Arsenio Hall: There was a night when Eddie did a scene with John Amos at the McDowell’s. It was the first time I walked into a room and saw John. It was a real special feeling.
What John has done for black people in Hollywood; when I was growing up, the dignity that he displayed as a man, I love him forever. And seeing him really warmed my heart, as Leslie might say.
Leslie, you have a more daunting task. You’ve got to put yourself in iconic moments from the original in those flashback scenes. What was that like?
Leslie Jones: First of all, I don’t know what comedian didn’t write themselves into the original Coming to America. I (imagined I was) Samuel Jackson’s sister.
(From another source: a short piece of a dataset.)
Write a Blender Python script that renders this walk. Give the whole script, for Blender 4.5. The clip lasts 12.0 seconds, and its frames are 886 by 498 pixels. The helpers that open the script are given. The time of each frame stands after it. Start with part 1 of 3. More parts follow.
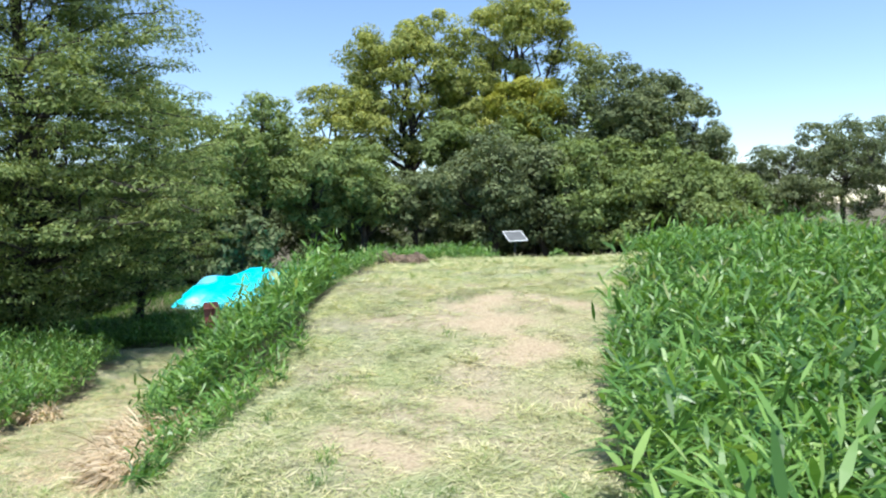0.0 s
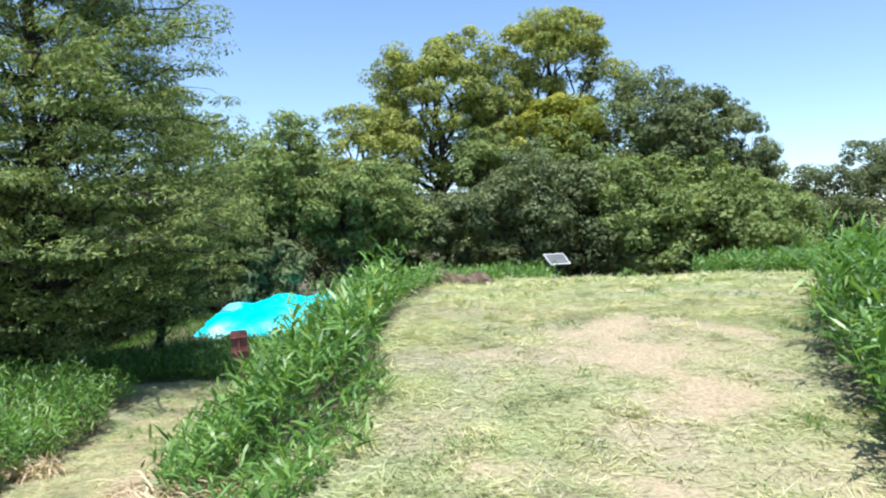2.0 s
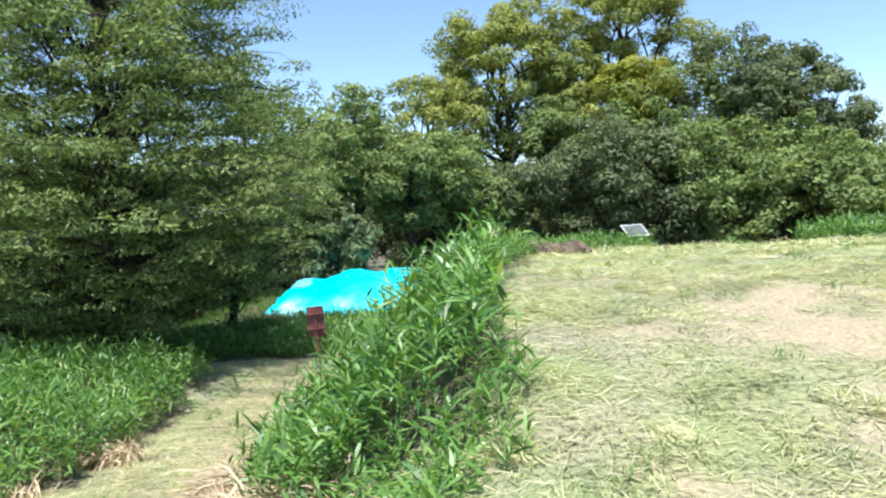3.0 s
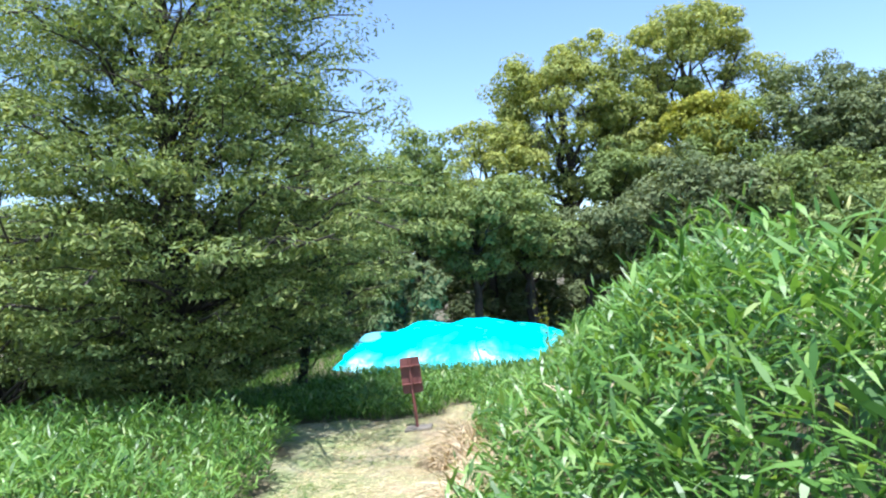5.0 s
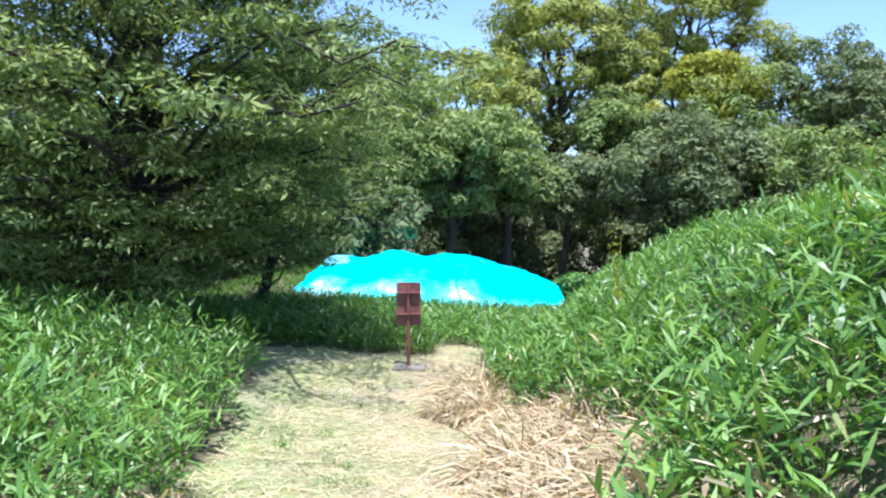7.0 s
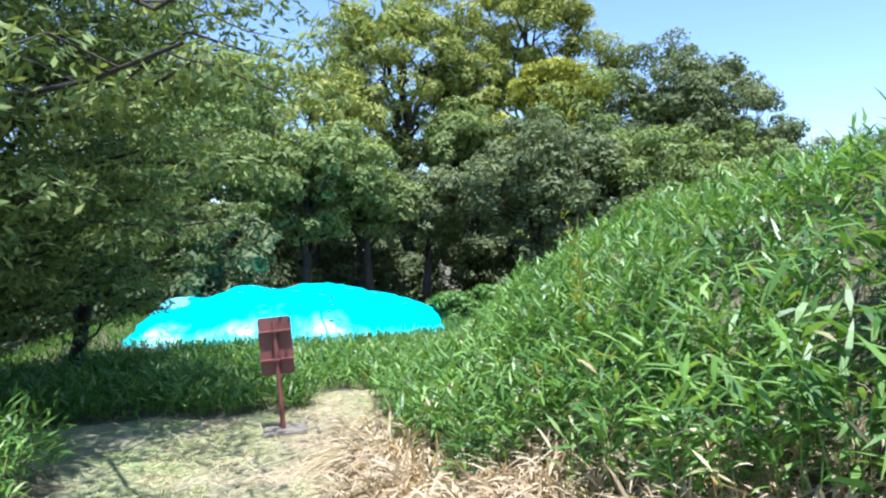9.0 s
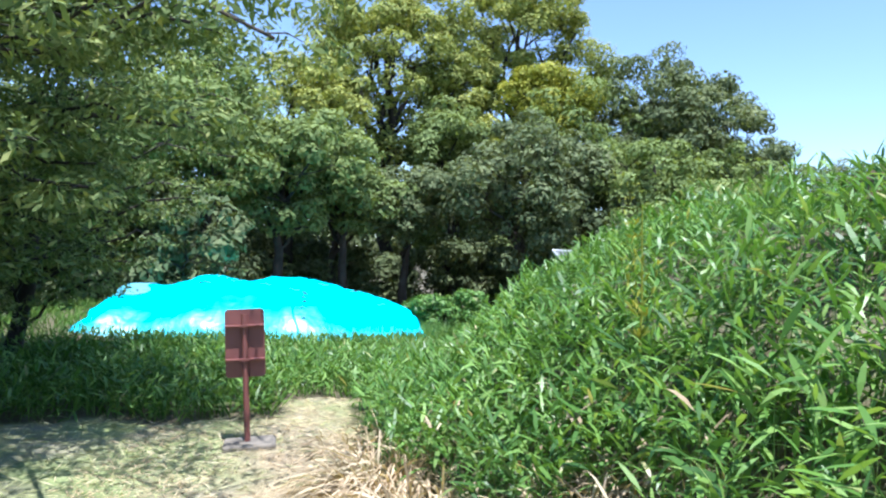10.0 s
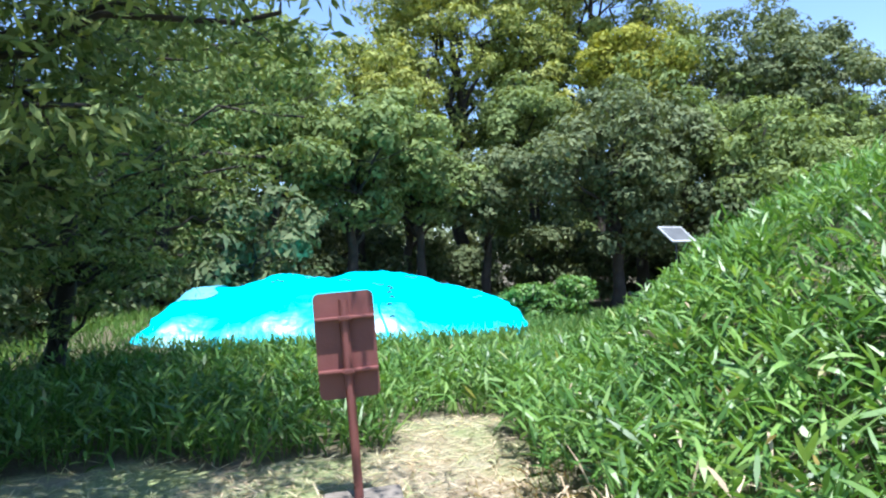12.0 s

The first day of shooting to me was the one that put the goose bumps on me. When Eddie walked in dressed as the King. It’s almost like the movie had just continued. He walked in like he has walked off another scene from the original movie. I don’t think he knew that everybody (gasped). That’s when it started becoming real.
Eddie: That’s how it always be when I walk in a room! (they all laugh)
You are so funny in this movie, Leslie.
Eddie and Arsenio, I know the make-up aspect of doing all those characters is better now, but still difficult sitting in those chairs.
Arsenio: Yeah, it’s less abrasive to your skin these days, the chemicals are better, but it’s still 4 to 6 hours.
Which character were you most excited to revisit?
Arsenio: I love when the preacher (Arsenio) and Randy Watson (Eddie) are together in any situation. Mr Murphy was going to do the Witch Doctor. You should let him tell you that story.
Eddie: Originally I was going to play the Witch Doctor and I was going to play Wesley Snipes’ character, General Izzi. But then I started thinking about how long it would be to do these make-ups. The Witch Doctor was six hours. Arsenio was like, ‘I’ll do it.’ (I said) ‘Alright, you are going to do it?’ He said, ‘Yeah, I’ll do it.’ One night he has that make-up on. It’s 4:30 in the morning and everybody’s leaving and he has 2 hours of breakdown. They’ve got to take it off for 2 hours. He’s sitting in the make-up chair. I said, ‘What’s wrong?’ He said, ‘My eye is tearing.’ But he was crying. (Eddie laughs) You did a wonderful job as the Witch Doctor.
Leslie, you have so many one-liners in this one. Is it just you adlibbing?
Leslie: Yeah, pretty much. The character is me. So ghetto. ‘You ain’t gotta take care of me, I’ll take care of me. I don’t need no prince to raise my son. You see, I ain’t called you.’ (Eddie laughs) It was so easy to play because it was one of those characters that you do embrace. I love these types of characters in a movie that is going to join everybody together – just carefree.
Eddie: We had five or six drafts; from the third draft we were writing for Leslie.
Arsenio: Leslie is hilarious. There were a lot of stand-ups on the movie and we’re on the Tyler Perry lot which was magical. There were days I’m standing with Tracy Morgan and Leslie laughing my ass off. It was the greatest experience. They didn’t have to pay me for this one, because I had a great time.
What new things are you excited about with this sequel?
Arsenio: I think the message of female empowerment. There’s no timing like the timing of God. And that message is so important and perfect for this moment. What it says about women is incredible.
Eddie, what was it like working with James Earl Jones and Shari Headley again?
Eddie: (With) James Earl Jones we had to shoot his stuff separately because James can’t travel. He shot his (scenes) in New York. So I didn’t get to shoot with him, (but) you could never tell.
Shari, it was a trip, because we’re in this movie that’s on television all the time, so you see her all the time. I hadn’t seen her in 30 years and you’re back on the set. I was kind of surreal.